Task instructions -
Reproduce all the lines below exactly and omit the images.
BEGIN
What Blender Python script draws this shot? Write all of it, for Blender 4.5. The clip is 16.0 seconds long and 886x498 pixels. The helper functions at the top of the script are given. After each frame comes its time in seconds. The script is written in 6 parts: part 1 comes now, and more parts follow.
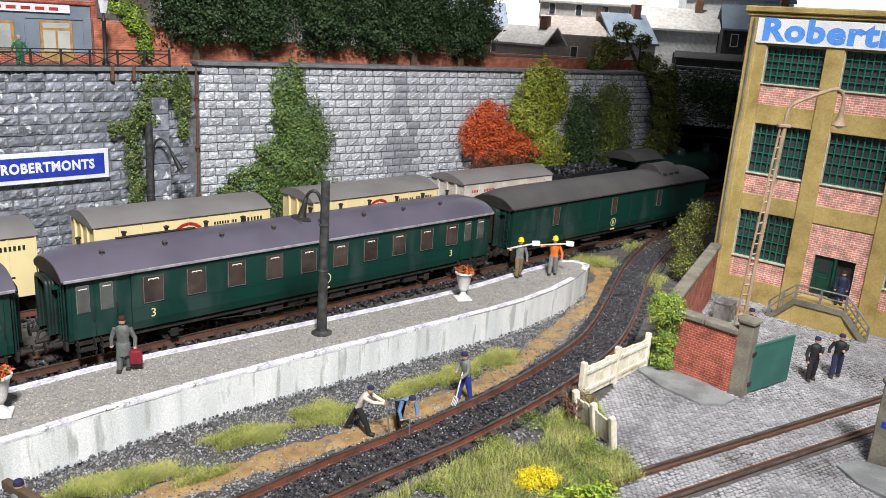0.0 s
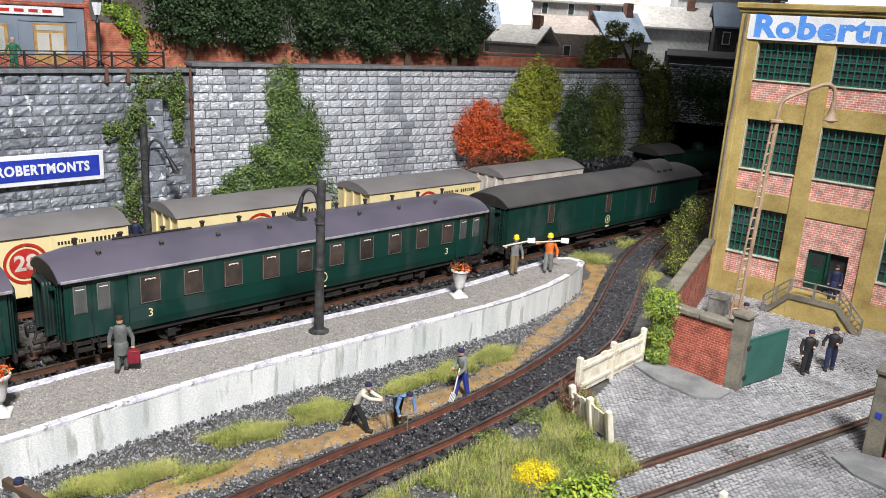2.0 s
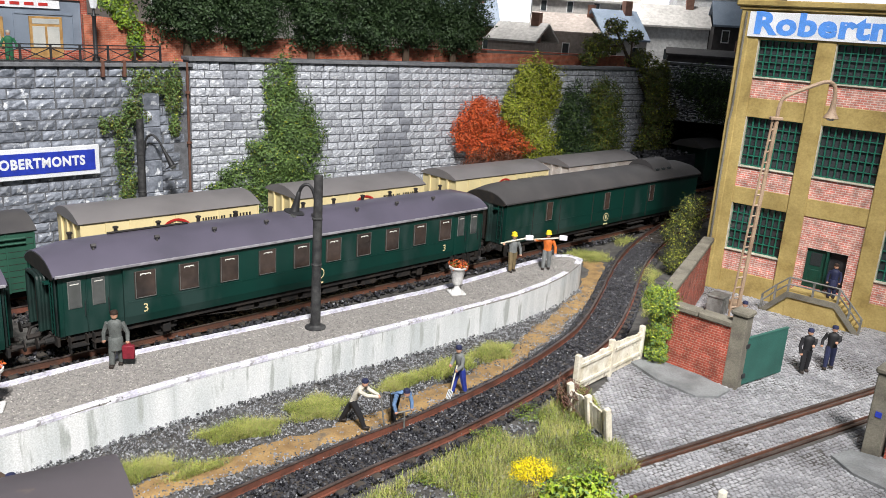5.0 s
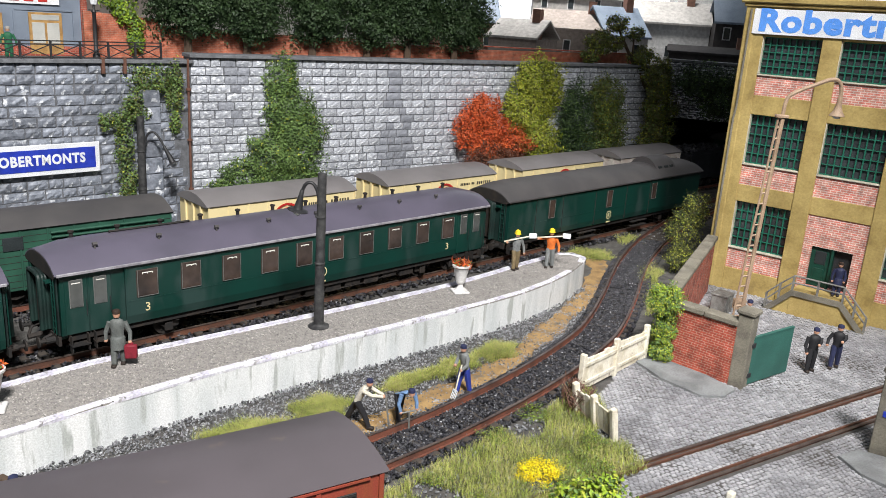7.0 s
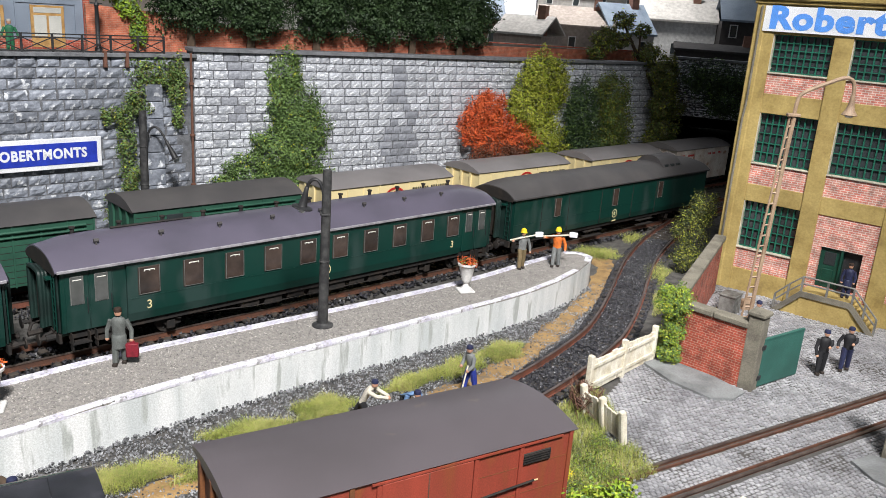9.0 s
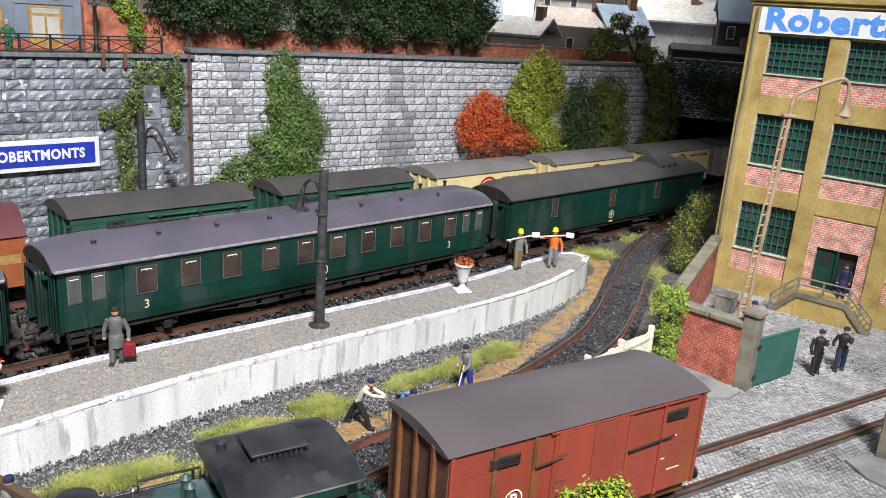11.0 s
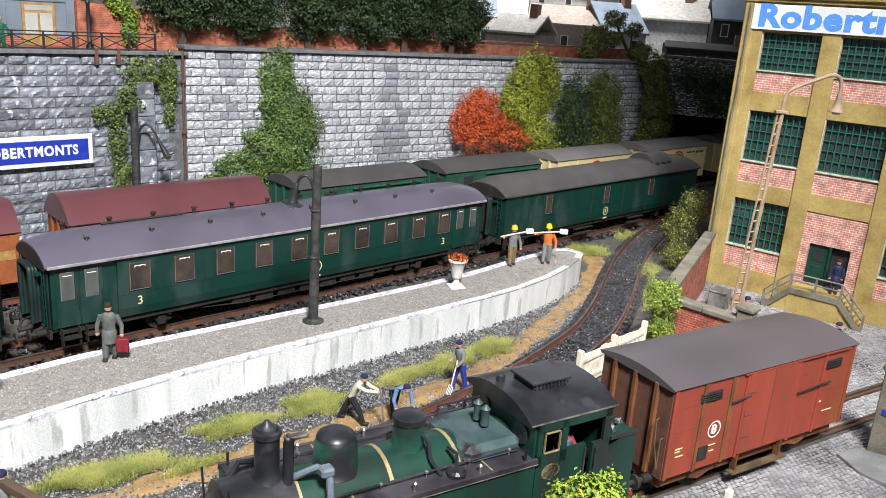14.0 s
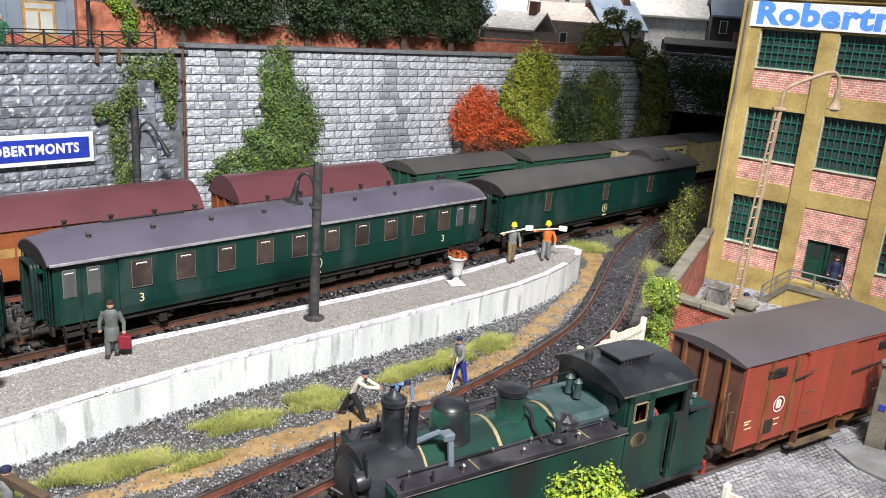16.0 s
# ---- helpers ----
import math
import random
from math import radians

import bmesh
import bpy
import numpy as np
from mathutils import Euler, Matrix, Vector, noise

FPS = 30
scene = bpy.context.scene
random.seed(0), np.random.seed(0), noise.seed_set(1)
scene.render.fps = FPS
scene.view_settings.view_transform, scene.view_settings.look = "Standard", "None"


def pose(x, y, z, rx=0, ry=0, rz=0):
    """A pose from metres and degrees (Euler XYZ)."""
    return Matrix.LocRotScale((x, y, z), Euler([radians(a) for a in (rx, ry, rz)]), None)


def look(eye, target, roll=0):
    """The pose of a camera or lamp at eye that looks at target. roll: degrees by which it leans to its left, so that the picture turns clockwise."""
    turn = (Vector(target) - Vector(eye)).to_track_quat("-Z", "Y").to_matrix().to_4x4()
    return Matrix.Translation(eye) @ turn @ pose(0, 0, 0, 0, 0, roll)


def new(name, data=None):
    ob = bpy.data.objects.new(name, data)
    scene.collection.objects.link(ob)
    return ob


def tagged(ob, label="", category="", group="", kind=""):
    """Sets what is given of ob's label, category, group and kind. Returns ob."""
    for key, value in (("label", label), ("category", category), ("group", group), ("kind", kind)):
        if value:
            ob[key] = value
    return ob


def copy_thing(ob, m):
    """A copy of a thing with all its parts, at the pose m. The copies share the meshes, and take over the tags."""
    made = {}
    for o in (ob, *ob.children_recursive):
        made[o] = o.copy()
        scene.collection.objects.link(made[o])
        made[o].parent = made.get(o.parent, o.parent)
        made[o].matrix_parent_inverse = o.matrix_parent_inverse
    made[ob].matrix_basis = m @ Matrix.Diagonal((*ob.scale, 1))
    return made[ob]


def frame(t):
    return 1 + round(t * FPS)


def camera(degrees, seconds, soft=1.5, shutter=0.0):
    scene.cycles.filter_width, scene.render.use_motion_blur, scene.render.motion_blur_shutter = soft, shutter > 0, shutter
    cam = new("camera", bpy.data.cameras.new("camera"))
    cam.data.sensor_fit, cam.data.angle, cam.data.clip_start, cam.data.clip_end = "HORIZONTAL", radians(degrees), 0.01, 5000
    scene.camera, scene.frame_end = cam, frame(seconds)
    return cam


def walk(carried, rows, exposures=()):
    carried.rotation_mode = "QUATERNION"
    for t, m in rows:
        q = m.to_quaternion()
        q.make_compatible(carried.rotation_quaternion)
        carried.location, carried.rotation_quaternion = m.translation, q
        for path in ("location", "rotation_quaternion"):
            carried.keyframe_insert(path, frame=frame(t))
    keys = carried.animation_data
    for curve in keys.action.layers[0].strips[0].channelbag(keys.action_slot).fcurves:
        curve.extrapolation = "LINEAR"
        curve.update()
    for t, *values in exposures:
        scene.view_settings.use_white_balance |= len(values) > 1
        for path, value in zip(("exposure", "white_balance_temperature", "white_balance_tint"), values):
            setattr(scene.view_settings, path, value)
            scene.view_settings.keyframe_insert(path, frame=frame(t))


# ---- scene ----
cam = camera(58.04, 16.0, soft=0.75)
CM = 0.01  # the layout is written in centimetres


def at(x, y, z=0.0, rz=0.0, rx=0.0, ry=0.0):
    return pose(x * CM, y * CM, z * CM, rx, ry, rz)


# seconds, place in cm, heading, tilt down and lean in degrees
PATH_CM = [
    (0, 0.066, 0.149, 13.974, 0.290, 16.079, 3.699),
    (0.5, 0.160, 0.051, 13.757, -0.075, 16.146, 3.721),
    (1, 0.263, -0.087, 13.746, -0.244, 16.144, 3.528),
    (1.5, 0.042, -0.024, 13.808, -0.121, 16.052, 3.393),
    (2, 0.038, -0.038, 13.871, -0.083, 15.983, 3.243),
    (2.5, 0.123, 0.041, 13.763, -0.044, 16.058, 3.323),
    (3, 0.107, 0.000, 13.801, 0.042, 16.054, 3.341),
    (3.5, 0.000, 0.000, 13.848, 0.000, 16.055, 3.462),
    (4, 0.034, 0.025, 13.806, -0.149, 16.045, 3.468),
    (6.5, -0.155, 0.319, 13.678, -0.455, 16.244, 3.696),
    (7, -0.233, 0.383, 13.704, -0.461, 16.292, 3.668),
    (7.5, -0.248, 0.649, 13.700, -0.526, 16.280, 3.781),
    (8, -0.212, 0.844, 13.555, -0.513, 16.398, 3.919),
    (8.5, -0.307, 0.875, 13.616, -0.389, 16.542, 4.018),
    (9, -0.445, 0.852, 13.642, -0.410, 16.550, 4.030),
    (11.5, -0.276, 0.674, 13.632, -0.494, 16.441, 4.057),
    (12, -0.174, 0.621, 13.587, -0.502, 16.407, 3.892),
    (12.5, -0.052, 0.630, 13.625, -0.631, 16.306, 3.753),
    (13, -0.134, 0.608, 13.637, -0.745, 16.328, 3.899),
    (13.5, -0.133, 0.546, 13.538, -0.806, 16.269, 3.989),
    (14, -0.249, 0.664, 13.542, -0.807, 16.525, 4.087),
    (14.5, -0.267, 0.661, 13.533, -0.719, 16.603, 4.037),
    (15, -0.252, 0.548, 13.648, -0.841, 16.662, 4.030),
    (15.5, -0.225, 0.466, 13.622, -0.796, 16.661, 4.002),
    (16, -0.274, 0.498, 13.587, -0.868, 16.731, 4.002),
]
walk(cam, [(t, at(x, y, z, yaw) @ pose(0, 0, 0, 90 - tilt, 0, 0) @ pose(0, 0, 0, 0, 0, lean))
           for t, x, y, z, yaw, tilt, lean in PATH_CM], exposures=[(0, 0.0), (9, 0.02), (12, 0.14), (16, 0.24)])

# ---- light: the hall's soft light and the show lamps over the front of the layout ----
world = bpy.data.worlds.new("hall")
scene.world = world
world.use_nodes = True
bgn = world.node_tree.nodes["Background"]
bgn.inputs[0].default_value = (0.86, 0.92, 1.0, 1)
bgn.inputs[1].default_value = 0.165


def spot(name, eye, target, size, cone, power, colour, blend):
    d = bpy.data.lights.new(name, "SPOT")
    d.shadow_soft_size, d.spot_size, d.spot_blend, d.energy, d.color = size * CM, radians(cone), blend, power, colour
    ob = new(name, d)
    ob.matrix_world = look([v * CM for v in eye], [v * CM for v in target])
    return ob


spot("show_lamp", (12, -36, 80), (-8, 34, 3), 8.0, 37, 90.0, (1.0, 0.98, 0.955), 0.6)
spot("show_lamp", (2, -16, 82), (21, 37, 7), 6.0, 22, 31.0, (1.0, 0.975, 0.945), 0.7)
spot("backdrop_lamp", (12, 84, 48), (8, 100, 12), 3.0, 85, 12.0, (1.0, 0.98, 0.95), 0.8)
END
Exercise output -
What Blender Python script draws this shot? Write all of it, for Blender 4.5. The clip is 16.0 seconds long and 886x498 pixels. The helper functions at the top of the script are given. After each frame comes its time in seconds. The script is written in 6 parts: part 1 comes now, and more parts follow.
0.0 s
2.0 s
5.0 s
7.0 s
9.0 s
11.0 s
14.0 s
16.0 s
# ---- helpers ----
import math
import random
from math import radians

import bmesh
import bpy
import numpy as np
from mathutils import Euler, Matrix, Vector, noise

FPS = 30
scene = bpy.context.scene
random.seed(0), np.random.seed(0), noise.seed_set(1)
scene.render.fps = FPS
scene.view_settings.view_transform, scene.view_settings.look = "Standard", "None"


def pose(x, y, z, rx=0, ry=0, rz=0):
    """A pose from metres and degrees (Euler XYZ)."""
    return Matrix.LocRotScale((x, y, z), Euler([radians(a) for a in (rx, ry, rz)]), None)


def look(eye, target, roll=0):
    """The pose of a camera or lamp at eye that looks at target. roll: degrees by which it leans to its left, so that the picture turns clockwise."""
    turn = (Vector(target) - Vector(eye)).to_track_quat("-Z", "Y").to_matrix().to_4x4()
    return Matrix.Translation(eye) @ turn @ pose(0, 0, 0, 0, 0, roll)


def new(name, data=None):
    ob = bpy.data.objects.new(name, data)
    scene.collection.objects.link(ob)
    return ob


def tagged(ob, label="", category="", group="", kind=""):
    """Sets what is given of ob's label, category, group and kind. Returns ob."""
    for key, value in (("label", label), ("category", category), ("group", group), ("kind", kind)):
        if value:
            ob[key] = value
    return ob


def copy_thing(ob, m):
    """A copy of a thing with all its parts, at the pose m. The copies share the meshes, and take over the tags."""
    made = {}
    for o in (ob, *ob.children_recursive):
        made[o] = o.copy()
        scene.collection.objects.link(made[o])
        made[o].parent = made.get(o.parent, o.parent)
        made[o].matrix_parent_inverse = o.matrix_parent_inverse
    made[ob].matrix_basis = m @ Matrix.Diagonal((*ob.scale, 1))
    return made[ob]


def frame(t):
    return 1 + round(t * FPS)


def camera(degrees, seconds, soft=1.5, shutter=0.0):
    scene.cycles.filter_width, scene.render.use_motion_blur, scene.render.motion_blur_shutter = soft, shutter > 0, shutter
    cam = new("camera", bpy.data.cameras.new("camera"))
    cam.data.sensor_fit, cam.data.angle, cam.data.clip_start, cam.data.clip_end = "HORIZONTAL", radians(degrees), 0.01, 5000
    scene.camera, scene.frame_end = cam, frame(seconds)
    return cam


def walk(carried, rows, exposures=()):
    carried.rotation_mode = "QUATERNION"
    for t, m in rows:
        q = m.to_quaternion()
        q.make_compatible(carried.rotation_quaternion)
        carried.location, carried.rotation_quaternion = m.translation, q
        for path in ("location", "rotation_quaternion"):
            carried.keyframe_insert(path, frame=frame(t))
    keys = carried.animation_data
    for curve in keys.action.layers[0].strips[0].channelbag(keys.action_slot).fcurves:
        curve.extrapolation = "LINEAR"
        curve.update()
    for t, *values in exposures:
        scene.view_settings.use_white_balance |= len(values) > 1
        for path, value in zip(("exposure", "white_balance_temperature", "white_balance_tint"), values):
            setattr(scene.view_settings, path, value)
            scene.view_settings.keyframe_insert(path, frame=frame(t))


# ---- scene ----
cam = camera(58.04, 16.0, soft=0.75)
CM = 0.01  # the layout is written in centimetres


def at(x, y, z=0.0, rz=0.0, rx=0.0, ry=0.0):
    return pose(x * CM, y * CM, z * CM, rx, ry, rz)


# seconds, place in cm, heading, tilt down and lean in degrees
PATH_CM = [
    (0, 0.066, 0.149, 13.974, 0.290, 16.079, 3.699),
    (0.5, 0.160, 0.051, 13.757, -0.075, 16.146, 3.721),
    (1, 0.263, -0.087, 13.746, -0.244, 16.144, 3.528),
    (1.5, 0.042, -0.024, 13.808, -0.121, 16.052, 3.393),
    (2, 0.038, -0.038, 13.871, -0.083, 15.983, 3.243),
    (2.5, 0.123, 0.041, 13.763, -0.044, 16.058, 3.323),
    (3, 0.107, 0.000, 13.801, 0.042, 16.054, 3.341),
    (3.5, 0.000, 0.000, 13.848, 0.000, 16.055, 3.462),
    (4, 0.034, 0.025, 13.806, -0.149, 16.045, 3.468),
    (6.5, -0.155, 0.319, 13.678, -0.455, 16.244, 3.696),
    (7, -0.233, 0.383, 13.704, -0.461, 16.292, 3.668),
    (7.5, -0.248, 0.649, 13.700, -0.526, 16.280, 3.781),
    (8, -0.212, 0.844, 13.555, -0.513, 16.398, 3.919),
    (8.5, -0.307, 0.875, 13.616, -0.389, 16.542, 4.018),
    (9, -0.445, 0.852, 13.642, -0.410, 16.550, 4.030),
    (11.5, -0.276, 0.674, 13.632, -0.494, 16.441, 4.057),
    (12, -0.174, 0.621, 13.587, -0.502, 16.407, 3.892),
    (12.5, -0.052, 0.630, 13.625, -0.631, 16.306, 3.753),
    (13, -0.134, 0.608, 13.637, -0.745, 16.328, 3.899),
    (13.5, -0.133, 0.546, 13.538, -0.806, 16.269, 3.989),
    (14, -0.249, 0.664, 13.542, -0.807, 16.525, 4.087),
    (14.5, -0.267, 0.661, 13.533, -0.719, 16.603, 4.037),
    (15, -0.252, 0.548, 13.648, -0.841, 16.662, 4.030),
    (15.5, -0.225, 0.466, 13.622, -0.796, 16.661, 4.002),
    (16, -0.274, 0.498, 13.587, -0.868, 16.731, 4.002),
]
walk(cam, [(t, at(x, y, z, yaw) @ pose(0, 0, 0, 90 - tilt, 0, 0) @ pose(0, 0, 0, 0, 0, lean))
           for t, x, y, z, yaw, tilt, lean in PATH_CM], exposures=[(0, 0.0), (9, 0.02), (12, 0.14), (16, 0.24)])

# ---- light: the hall's soft light and the show lamps over the front of the layout ----
world = bpy.data.worlds.new("hall")
scene.world = world
world.use_nodes = True
bgn = world.node_tree.nodes["Background"]
bgn.inputs[0].default_value = (0.86, 0.92, 1.0, 1)
bgn.inputs[1].default_value = 0.165


def spot(name, eye, target, size, cone, power, colour, blend):
    d = bpy.data.lights.new(name, "SPOT")
    d.shadow_soft_size, d.spot_size, d.spot_blend, d.energy, d.color = size * CM, radians(cone), blend, power, colour
    ob = new(name, d)
    ob.matrix_world = look([v * CM for v in eye], [v * CM for v in target])
    return ob


spot("show_lamp", (12, -36, 80), (-8, 34, 3), 8.0, 37, 90.0, (1.0, 0.98, 0.955), 0.6)
spot("show_lamp", (2, -16, 82), (21, 37, 7), 6.0, 22, 31.0, (1.0, 0.975, 0.945), 0.7)
spot("backdrop_lamp", (12, 84, 48), (8, 100, 12), 3.0, 85, 12.0, (1.0, 0.98, 0.95), 0.8)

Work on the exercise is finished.